■ YOUR GOAL: Begin with the line that contains "4. More parts follow." and end with the line that contains "return lay(form_low, np.stack([line": copy that span of lines exactly, and nothing outside it.

>> START RECORDS FOR PROCESSING

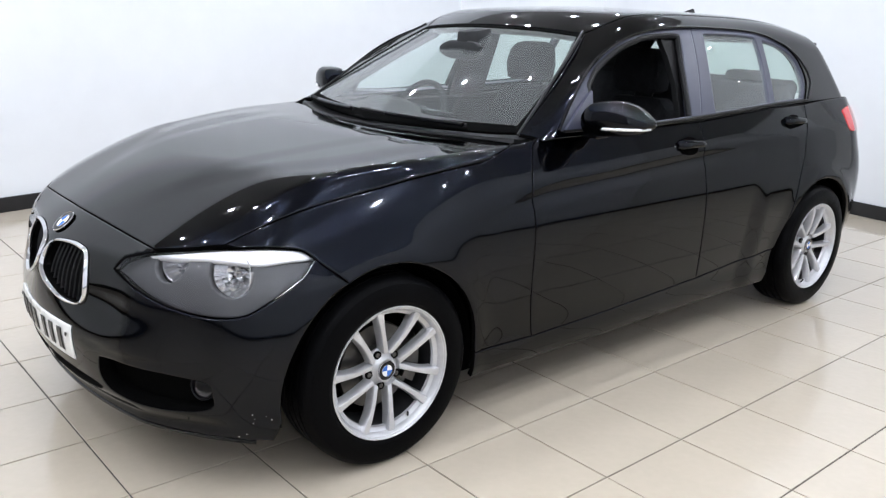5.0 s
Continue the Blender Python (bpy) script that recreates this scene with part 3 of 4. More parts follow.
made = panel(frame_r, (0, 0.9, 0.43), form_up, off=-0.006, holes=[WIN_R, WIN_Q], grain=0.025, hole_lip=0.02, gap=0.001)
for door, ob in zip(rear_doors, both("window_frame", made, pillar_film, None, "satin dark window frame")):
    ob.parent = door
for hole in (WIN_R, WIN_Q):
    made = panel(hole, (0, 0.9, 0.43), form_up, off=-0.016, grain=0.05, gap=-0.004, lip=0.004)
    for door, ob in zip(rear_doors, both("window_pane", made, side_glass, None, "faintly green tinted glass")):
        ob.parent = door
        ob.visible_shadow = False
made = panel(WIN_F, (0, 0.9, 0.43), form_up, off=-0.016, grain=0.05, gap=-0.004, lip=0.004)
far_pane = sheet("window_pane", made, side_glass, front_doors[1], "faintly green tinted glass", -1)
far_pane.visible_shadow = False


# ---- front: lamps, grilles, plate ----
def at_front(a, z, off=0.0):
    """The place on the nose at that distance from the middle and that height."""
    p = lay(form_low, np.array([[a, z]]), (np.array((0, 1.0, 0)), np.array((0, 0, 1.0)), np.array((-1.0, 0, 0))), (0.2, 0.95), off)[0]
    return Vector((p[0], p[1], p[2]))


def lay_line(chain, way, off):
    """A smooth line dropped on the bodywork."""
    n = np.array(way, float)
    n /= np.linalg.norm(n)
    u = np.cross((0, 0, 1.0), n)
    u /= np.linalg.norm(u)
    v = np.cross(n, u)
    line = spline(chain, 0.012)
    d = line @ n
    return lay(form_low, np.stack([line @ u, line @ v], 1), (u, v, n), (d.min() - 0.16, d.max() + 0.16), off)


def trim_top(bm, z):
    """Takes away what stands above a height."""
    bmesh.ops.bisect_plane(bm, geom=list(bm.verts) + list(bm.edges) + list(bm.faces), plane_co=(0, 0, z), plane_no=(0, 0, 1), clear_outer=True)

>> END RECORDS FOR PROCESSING
>> START RECORDS FOR PROCESSING

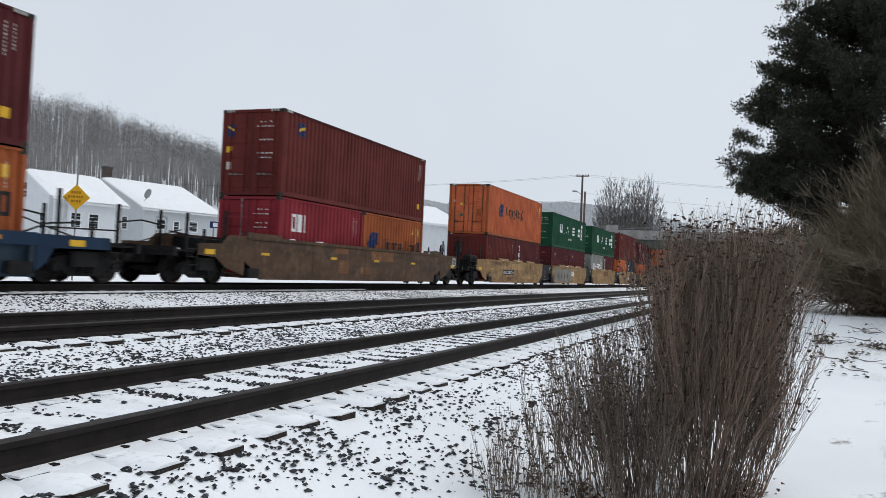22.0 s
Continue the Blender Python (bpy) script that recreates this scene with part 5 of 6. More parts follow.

>> END RECORDS FOR PROCESSING

■ WORKED SOLUTION:
Continue the Blender Python (bpy) script that recreates this scene with part 3 of 4. More parts follow.
made = panel(frame_r, (0, 0.9, 0.43), form_up, off=-0.006, holes=[WIN_R, WIN_Q], grain=0.025, hole_lip=0.02, gap=0.001)
for door, ob in zip(rear_doors, both("window_frame", made, pillar_film, None, "satin dark window frame")):
    ob.parent = door
for hole in (WIN_R, WIN_Q):
    made = panel(hole, (0, 0.9, 0.43), form_up, off=-0.016, grain=0.05, gap=-0.004, lip=0.004)
    for door, ob in zip(rear_doors, both("window_pane", made, side_glass, None, "faintly green tinted glass")):
        ob.parent = door
        ob.visible_shadow = False
made = panel(WIN_F, (0, 0.9, 0.43), form_up, off=-0.016, grain=0.05, gap=-0.004, lip=0.004)
far_pane = sheet("window_pane", made, side_glass, front_doors[1], "faintly green tinted glass", -1)
far_pane.visible_shadow = False


# ---- front: lamps, grilles, plate ----
def at_front(a, z, off=0.0):
    """The place on the nose at that distance from the middle and that height."""
    p = lay(form_low, np.array([[a, z]]), (np.array((0, 1.0, 0)), np.array((0, 0, 1.0)), np.array((-1.0, 0, 0))), (0.2, 0.95), off)[0]
    return Vector((p[0], p[1], p[2]))


def lay_line(chain, way, off):
    """A smooth line dropped on the bodywork."""
    n = np.array(way, float)
    n /= np.linalg.norm(n)
    u = np.cross((0, 0, 1.0), n)
    u /= np.linalg.norm(u)
    v = np.cross(n, u)
    line = spline(chain, 0.012)
    d = line @ n
    return lay(form_low, np.stack([line @ u, line @ v], 1), (u, v, n), (d.min() - 0.16, d.max() + 0.16), off)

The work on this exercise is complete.